The Islamic bond market, which had held up relatively well in defiance of the credit crisis, has slumped in the past month because of the sharp fall in the price of oil and deepening gloom over the outlook of the world economy.
Hedge funds, which had pumped money into Islamic products in the Middle East in the first six months of the year because of expectations of revaluations of some of the Gulf currencies against the dollar, have also left the market.
There have been only a handful of Islamic bond deals since the start of October, raising a quarter of the amount issued in September and a fraction of the more than $13bn raised in total this year so far, according to Dealogic, the data provider.
Islamic bonds, or sukuk, which are structured to avoid paying interest in line with the Koran, were among the fastest-growing instruments in the world before the credit crisis hit in August last year, although they are still a small market when compared with conventional bonds.
Sukuk issuance now stands at an estimated $80bn in outstanding debt. This is a dramatic rise since 2000 when the market consisted of just a few deals in the millions rather than billions of dollars.
On the sudden seizing-up of the market, Mohammed Dawood, director of capital markets at HSBC Amanah, says: “We live in a global world ... and a reduction of liquidity has had its impact on the sukuk market and the Middle East.”
“A lot of hot money from hedge funds has exited the market since the summer because revaluations of some of the currencies did not materialise and the dollar has strengthened since then. The lower oil price is also negative for the Middle East.”
Most issuers of Islamic bonds are based in the Middle East or Asia.
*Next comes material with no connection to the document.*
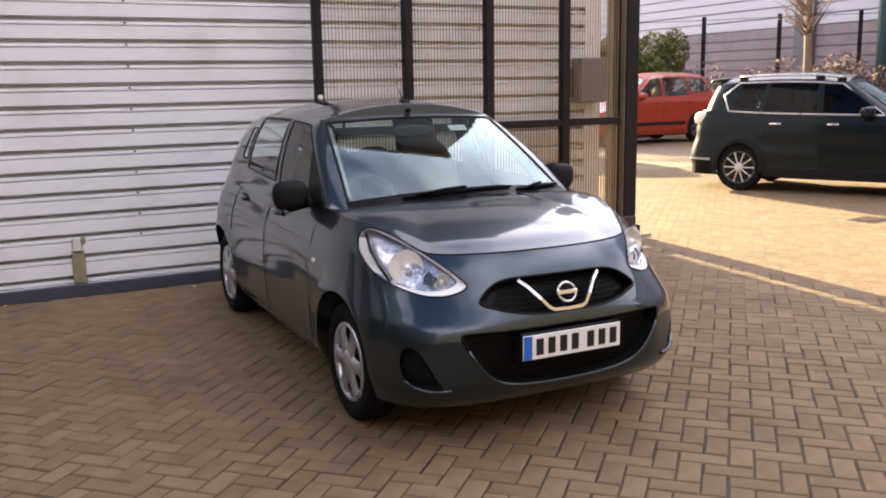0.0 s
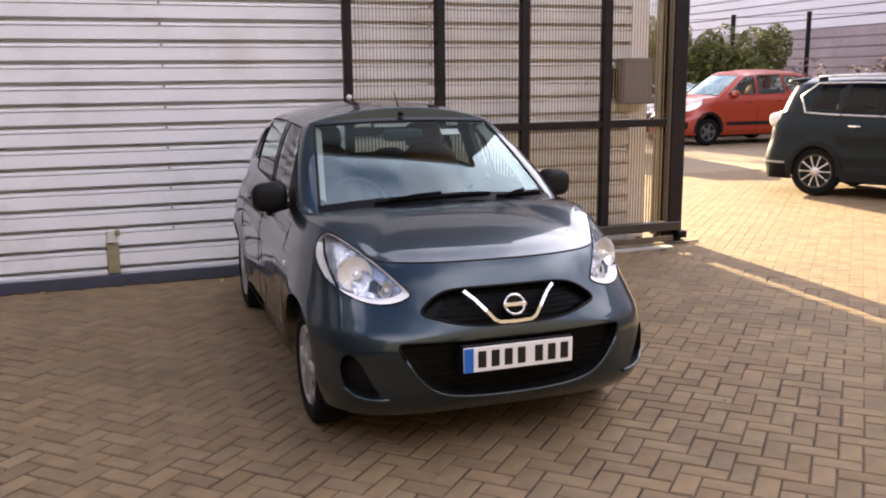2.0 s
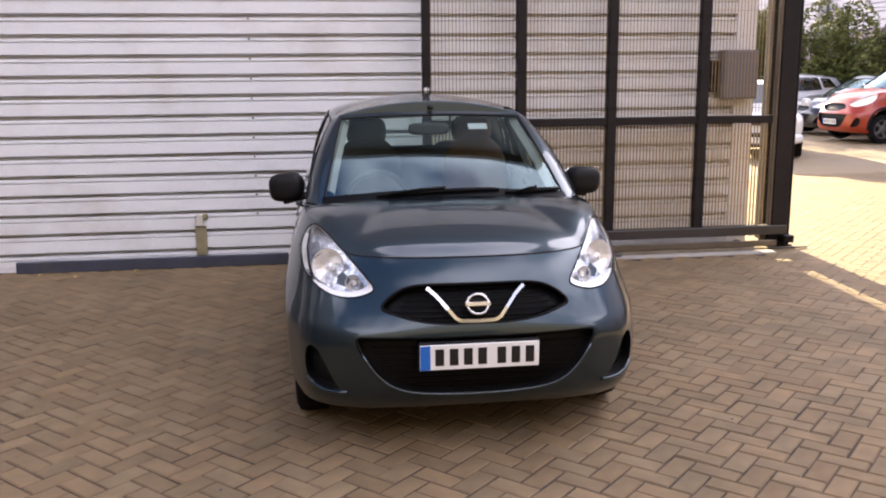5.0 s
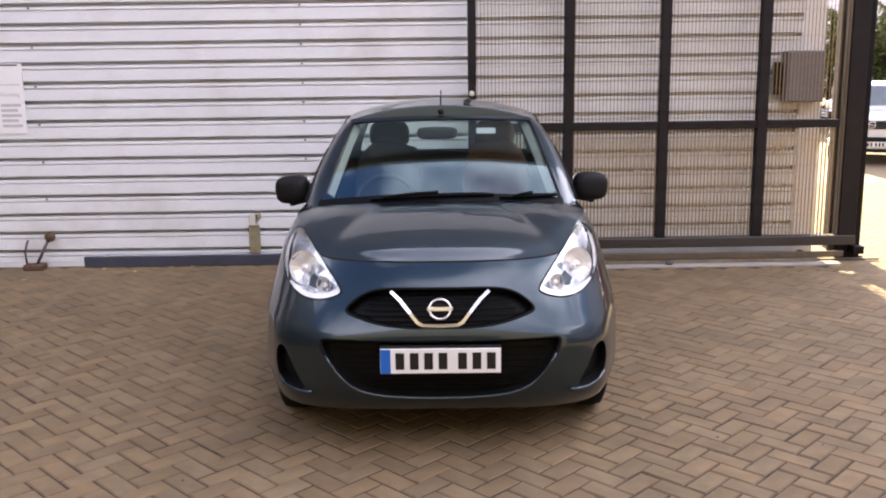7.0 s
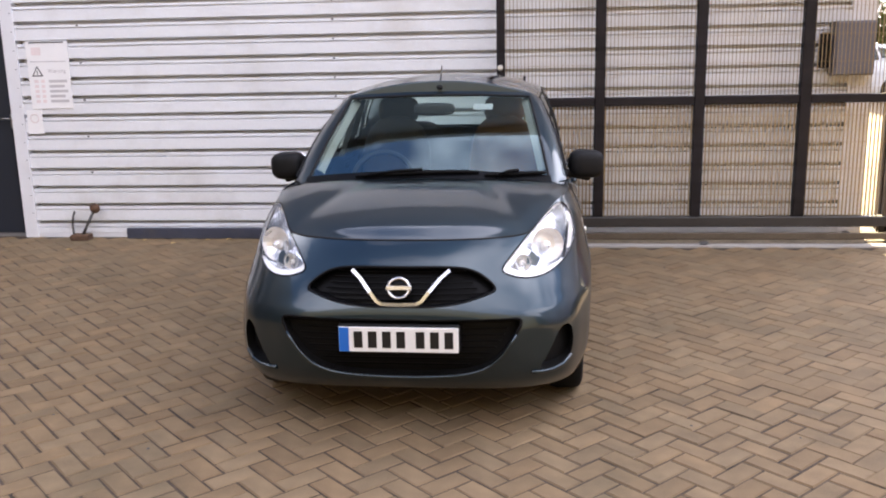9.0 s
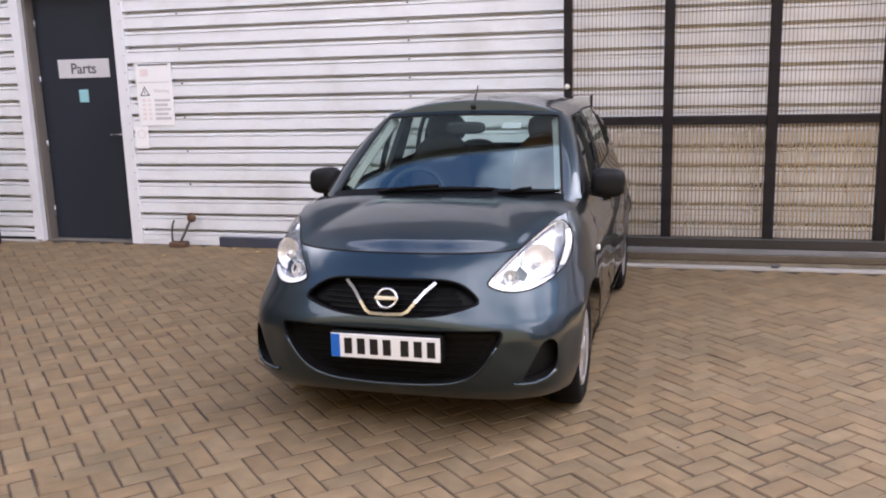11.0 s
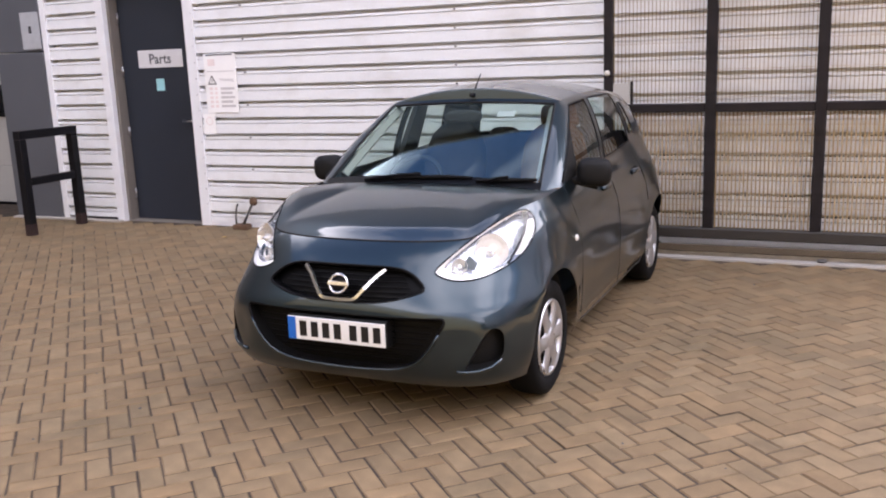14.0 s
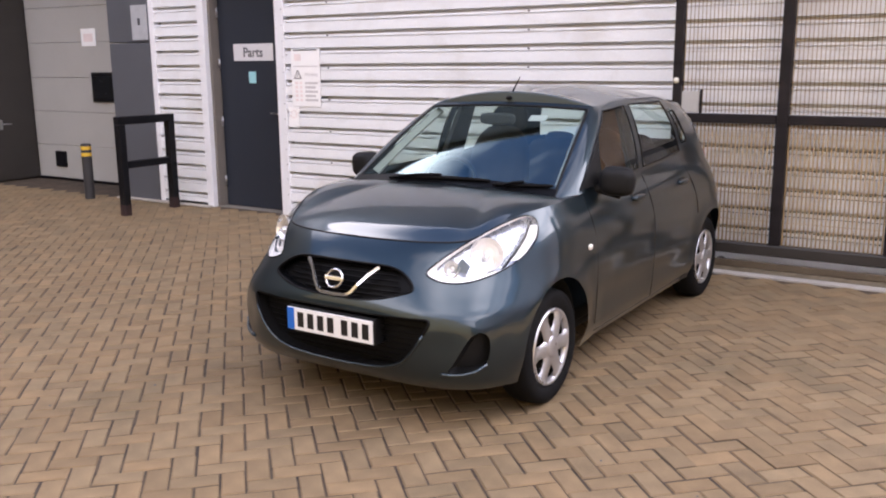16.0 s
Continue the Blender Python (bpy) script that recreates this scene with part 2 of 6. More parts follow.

Asian issuance has not been as badly affected because these economies have not relied as heavily on oil, which has fallen in price by far more than half from highs close to $150 in July.
Issuance had suffered in February and March following a warning from one of the leading Islamic scholars that some sukuk, which are structured to pay profits or rent from an underlying business or asset, usually a building, were not measuring up to religious rules.
Sheikh Muhammad Taqi Usmani, head of the religious board of the leading body that sets standards for Islamic financial products, said two types of bond structures – known as musharaka, an Islamic joint partnership, and mudaraba, a form of trust financing – were not compliant with Islamic laws.
Mr Usmani, head of the religious board of the Bahrain-based Accounting and Auditing Organisation for Islamic Financial Institutions, said musharaka and mudaraba structures were breaking the rules because they offered investors a repurchase undertaking where the issuer promises to pay back the face value of the bond when it matures or in the event of a default.
This looks like a guaranteed return, which goes against the spirit of Islamic finance, where interest is banned and buyers share risk and profit.
Since April, however, the market appeared back on track as Ijara – the one structure not criticised by Mr Usmani – began to attract more interest from investors looking to diversify cash into the Islamic finance sector because its institutions had not been exposed to toxic assets and derivatives in the same way as conventional institutions.
Ijara structures, which involve setting up a sale and leaseback arrangement, escaped the criticism because they use an asset to raise money. As these use lease payments, no interest is paid to fund the project, in line with sharia law.
Issuance between April and September rose to similar levels before the credit crunch, with average monthly issuance rising to $1.9bn raised. This is higher than the $1.8bn monthly average between January and June in 2007, according to Dealogic.
However, in recent weeks as the global economic outlook has deteriorated and the oil price has remained weak, issuers have increasingly struggled to find investors willing to buy Islamic bonds. Shaky property markets have also undermined sentiment and issuance.
Most analysts believe this may turn out to be a blip rather than a permanent trend as the Middle East economies remain strong in spite of the fall in the oil price. The combined gross domestic product of the six Gulf countries – Bahrain, Kuwait, Oman, Qatar, Saudi Arabia and the United Arab Emirates – has doubled since 2002.
These analysts expect the market will remain quiet until January, traditionally a time when some investors start looking to change their portfolios.
Mr Dawood says: “Issuers are going to return to the debt markets and we feel 2009 will see new issues in the sukuk market.”